I think that maybe some judges are getting used to seeing 'above average' boxes all the time... wouldn't that then become their own personal standard? With the quality of competition nowadays, which I enjoy immensely BTW, even great looking boxes can become somewhat average

So when a team does everything 'right' and then still comes up with 6's in appearance... it's very hard to figure out why, to yourself - as that team.

So... how do you get stars to shoot out of the damn box when it is opened in order to get yourself an 8 or a 9 in appearance? :>

Smokin Gator
04-17-2008, 08:27 AM
Florida BBQ uses a different scale but when I took the class the instructor told us two things that have stuck with me and given me a baseline to work from. He told us that "average" BBQ is Sonny's BBQ (anyone from down here knows Sonny's well). He said that would be a 7. If it is better than that then mark it up. If it is worse mark it down.

He also said that if it makes it to the table you should start at 7. Only mark up or down from there if it merits the movement.

butts a fire
04-17-2008, 10:37 AM
just another thought...

I think that maybe some judges are getting used to seeing 'above average' boxes all the time... wouldn't that then become their own personal standard? With the quality of competition nowadays, which I enjoy immensely BTW, even great looking boxes can become somewhat average

So when a team does everything 'right' and then still comes up with 6's in appearance... it's very hard to figure out why, to yourself - as that team.
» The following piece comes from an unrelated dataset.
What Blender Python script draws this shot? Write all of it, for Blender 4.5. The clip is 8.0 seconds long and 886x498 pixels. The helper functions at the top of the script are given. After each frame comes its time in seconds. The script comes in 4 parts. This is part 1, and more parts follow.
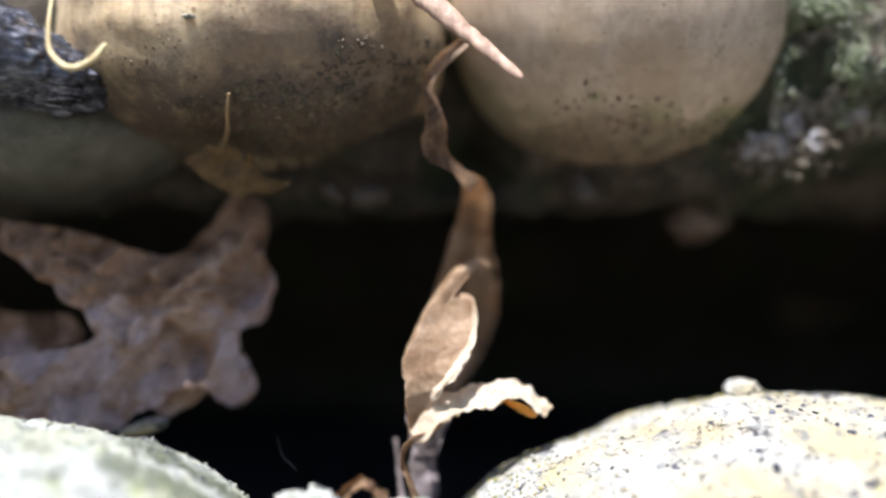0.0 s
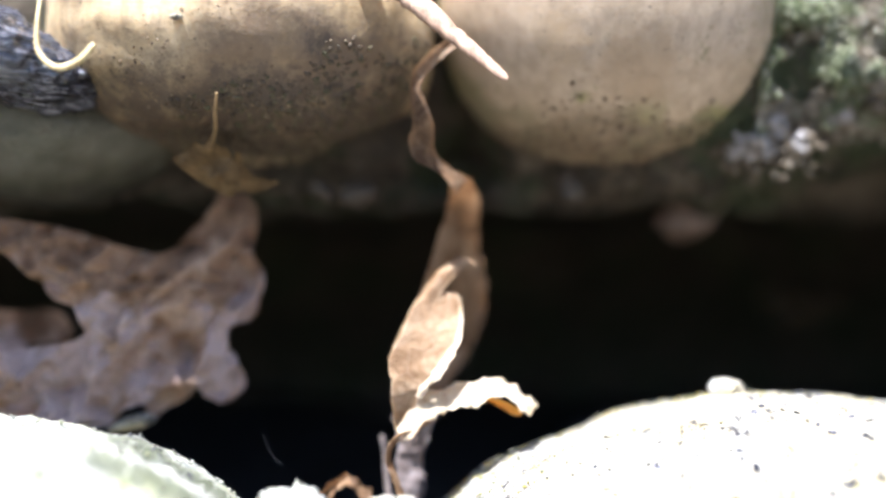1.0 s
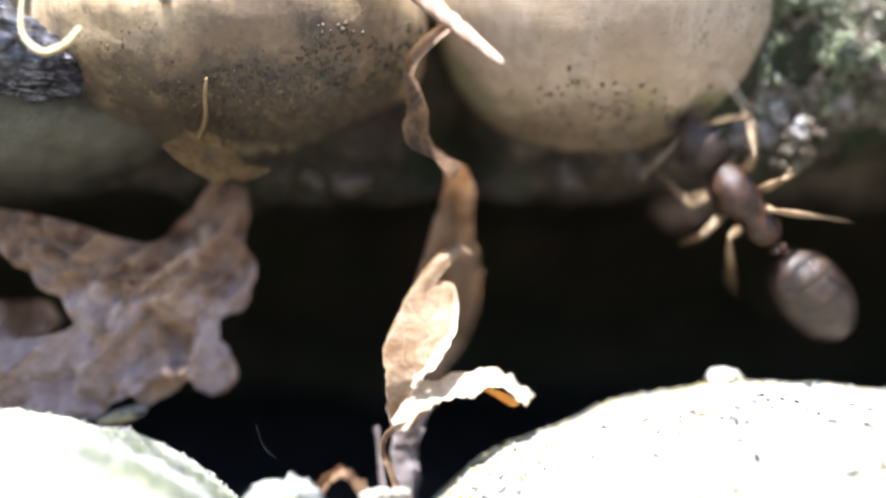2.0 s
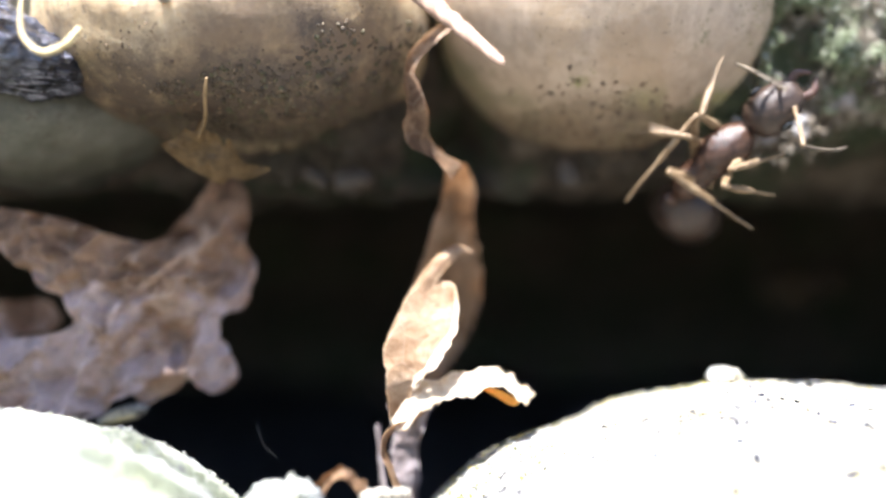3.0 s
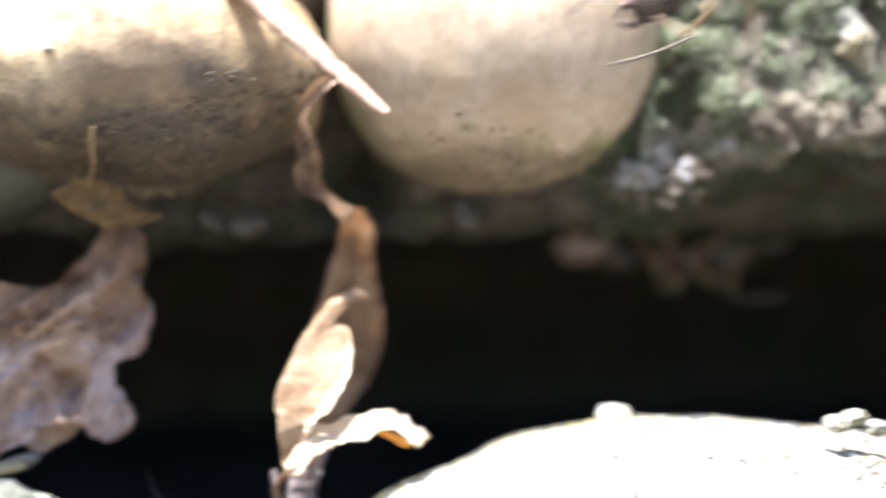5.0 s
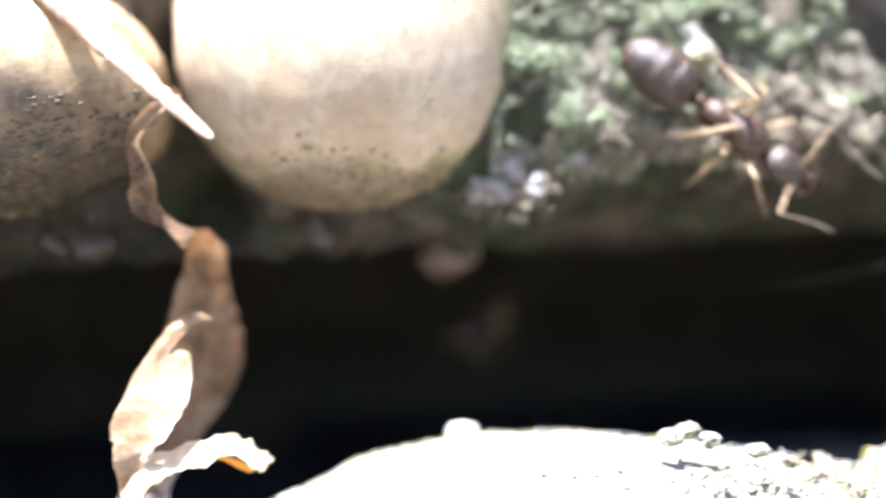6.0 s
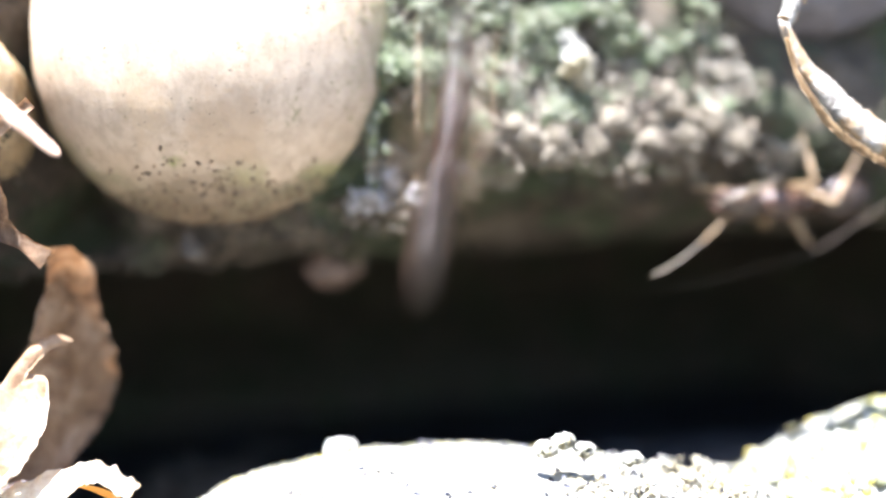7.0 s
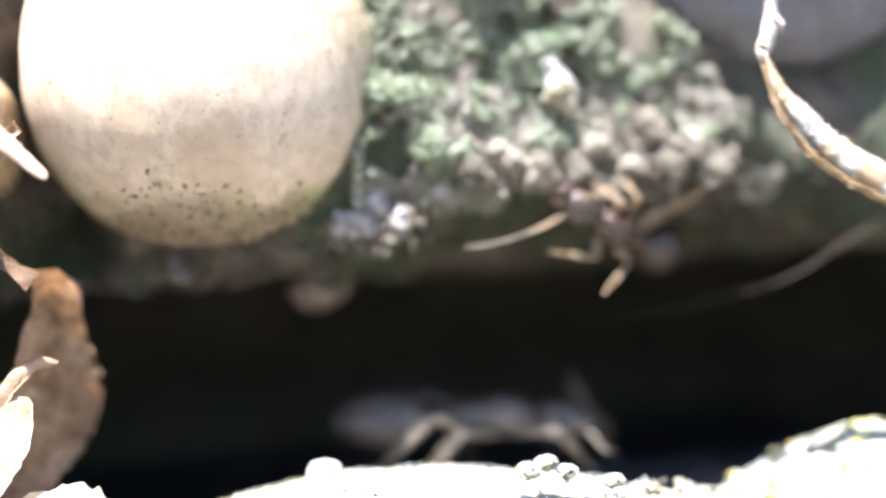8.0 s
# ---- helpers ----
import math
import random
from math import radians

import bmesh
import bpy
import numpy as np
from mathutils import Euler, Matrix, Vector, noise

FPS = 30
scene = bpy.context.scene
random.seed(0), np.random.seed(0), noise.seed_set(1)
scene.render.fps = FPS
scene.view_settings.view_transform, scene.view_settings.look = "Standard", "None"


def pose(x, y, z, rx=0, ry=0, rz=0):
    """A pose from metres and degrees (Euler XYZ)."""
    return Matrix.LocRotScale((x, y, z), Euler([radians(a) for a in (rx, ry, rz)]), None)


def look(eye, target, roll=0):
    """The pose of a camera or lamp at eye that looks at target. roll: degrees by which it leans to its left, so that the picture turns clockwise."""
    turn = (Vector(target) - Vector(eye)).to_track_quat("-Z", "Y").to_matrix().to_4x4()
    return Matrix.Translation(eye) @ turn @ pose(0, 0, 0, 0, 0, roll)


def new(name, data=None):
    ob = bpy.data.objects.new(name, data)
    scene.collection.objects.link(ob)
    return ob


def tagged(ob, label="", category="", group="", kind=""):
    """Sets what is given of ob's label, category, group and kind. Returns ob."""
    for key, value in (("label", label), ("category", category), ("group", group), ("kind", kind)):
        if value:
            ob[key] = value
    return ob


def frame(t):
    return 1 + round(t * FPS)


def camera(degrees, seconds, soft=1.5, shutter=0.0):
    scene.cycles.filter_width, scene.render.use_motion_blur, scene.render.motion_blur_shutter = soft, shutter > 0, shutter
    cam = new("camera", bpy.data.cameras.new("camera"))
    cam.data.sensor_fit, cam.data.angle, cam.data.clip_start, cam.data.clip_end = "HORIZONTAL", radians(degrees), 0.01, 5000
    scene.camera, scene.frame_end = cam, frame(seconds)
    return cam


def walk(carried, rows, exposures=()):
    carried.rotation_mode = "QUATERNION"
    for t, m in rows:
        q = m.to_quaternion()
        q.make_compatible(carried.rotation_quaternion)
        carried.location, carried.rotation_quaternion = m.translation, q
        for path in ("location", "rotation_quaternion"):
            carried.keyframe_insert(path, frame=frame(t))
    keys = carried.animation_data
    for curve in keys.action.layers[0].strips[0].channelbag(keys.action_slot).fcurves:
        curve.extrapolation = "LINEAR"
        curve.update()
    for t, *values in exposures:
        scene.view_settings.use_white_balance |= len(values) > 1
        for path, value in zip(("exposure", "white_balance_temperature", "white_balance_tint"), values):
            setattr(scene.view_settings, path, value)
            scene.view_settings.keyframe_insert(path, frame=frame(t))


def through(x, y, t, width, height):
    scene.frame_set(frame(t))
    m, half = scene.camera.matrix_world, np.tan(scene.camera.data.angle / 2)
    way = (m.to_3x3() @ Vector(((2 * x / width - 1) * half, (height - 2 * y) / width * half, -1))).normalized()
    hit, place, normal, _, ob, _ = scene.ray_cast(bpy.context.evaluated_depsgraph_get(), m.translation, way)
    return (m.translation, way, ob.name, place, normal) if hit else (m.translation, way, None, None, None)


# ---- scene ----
MM = 0.001
cam = camera(52.0, 8.0, soft=2.5, shutter=0.9)
cam.data.dof.use_dof = True
cam.data.dof.focus_distance = 0.0280
cam.data.dof.aperture_fstop = 18.0
walk(cam, [
    (0.0, pose(-0.000420, -0.000319, 0.013961, 90.832, 0.064, 0.321)),
    (0.5, pose(-0.000372, -0.000612, 0.014231, 90.489, -0.590, 1.005)),
    (1.0, pose(0.000004, -0.000543, 0.014217, 90.300, -0.199, 0.283)),
    (1.5, pose(-0.000084, -0.000077, 0.013997, 90.142, -0.039, -0.205)),
    (3.0, pose(-0.000066, -0.000036, 0.014332, 89.307, -0.052, -0.146)),
    (3.5, pose(-0.000000, 0.000000, 0.014000, 89.998, -0.005, 0.001)),
    (4.0, pose(0.000006, -0.000054, 0.014476, 89.114, -0.045, -0.269)),
    (4.5, pose(0.000049, -0.000104, 0.014483, 89.654, -0.150, -0.962)),
    (5.0, pose(0.001620, -0.000556, 0.014954, 90.870, 0.559, -3.700)),
    (5.2, pose(0.002718, -0.000829, 0.015140, 90.326, 1.085, -4.596)),
    (6.3, pose(0.005412, -0.000747, 0.015908, 90.483, 2.036, -9.892)),
    (6.4, pose(0.005427, -0.000559, 0.015956, 90.439, 2.171, -11.595)),
    (6.5, pose(0.006612, -0.000495, 0.016115, 90.105, 2.612, -11.534)),
    (7.0, pose(0.007346, -0.000522, 0.016315, 89.886, 2.723, -10.952)),
    (7.5, pose(0.007583, -0.000697, 0.016501, 90.346, 2.735, -10.876)),
    (8.0, pose(0.007454, -0.000876, 0.016240, 91.437, 2.610, -11.625))
], exposures=[(t, stops, 5850 if t < 6 else 5620, 12) for t, stops in ((0.0, 1.4), (0.5, 1.75), (1.0, 2.1), (1.5, 2.25), (3.5, 2.47), (4.5, 2.47), (5.2, 2.62), (6.3, 3.0), (8.0, 3.05))])

# ---- light ----
SUN_ELEVATION, SUN_TURN = radians(69), radians(207)
world = bpy.data.worlds.new("sky")
scene.world = world
world.use_nodes = True
sky = world.node_tree.nodes.new("ShaderNodeTexSky")
sky.sky_type, sky.sun_disc = "NISHITA", False
sky.sun_elevation, sky.sun_rotation = SUN_ELEVATION, SUN_TURN
world.node_tree.links.new(sky.outputs[0], world.node_tree.nodes["Background"].inputs[0])
world.node_tree.nodes["Background"].inputs[1].default_value = 0.058
sun = new("sun", bpy.data.lights.new("sun", "SUN"))
sun.data.energy, sun.data.angle, sun.data.color = 5.0, radians(0.5), (1.0, 0.96, 0.90)
toward = Vector((math.sin(SUN_TURN) * math.cos(SUN_ELEVATION), math.cos(SUN_TURN) * math.cos(SUN_ELEVATION), math.sin(SUN_ELEVATION)))
sun.matrix_world = look(toward * 2, (0, 0, 0))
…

So... how do you get stars to shoot out of the damn box when it is opened in order to get yourself an 8 or a 9 in appearance? :>


I agree with you here it seems that the competition is getting better and the appearance of boxes is getting better along with it. If I see a great looking box it will get an 8 or 9 if every box I see that day looks great they will all get 8's or 9's even if every box I see is above average I will not adjust what average is to me and I think this is the issue does average change with the more boxes you see?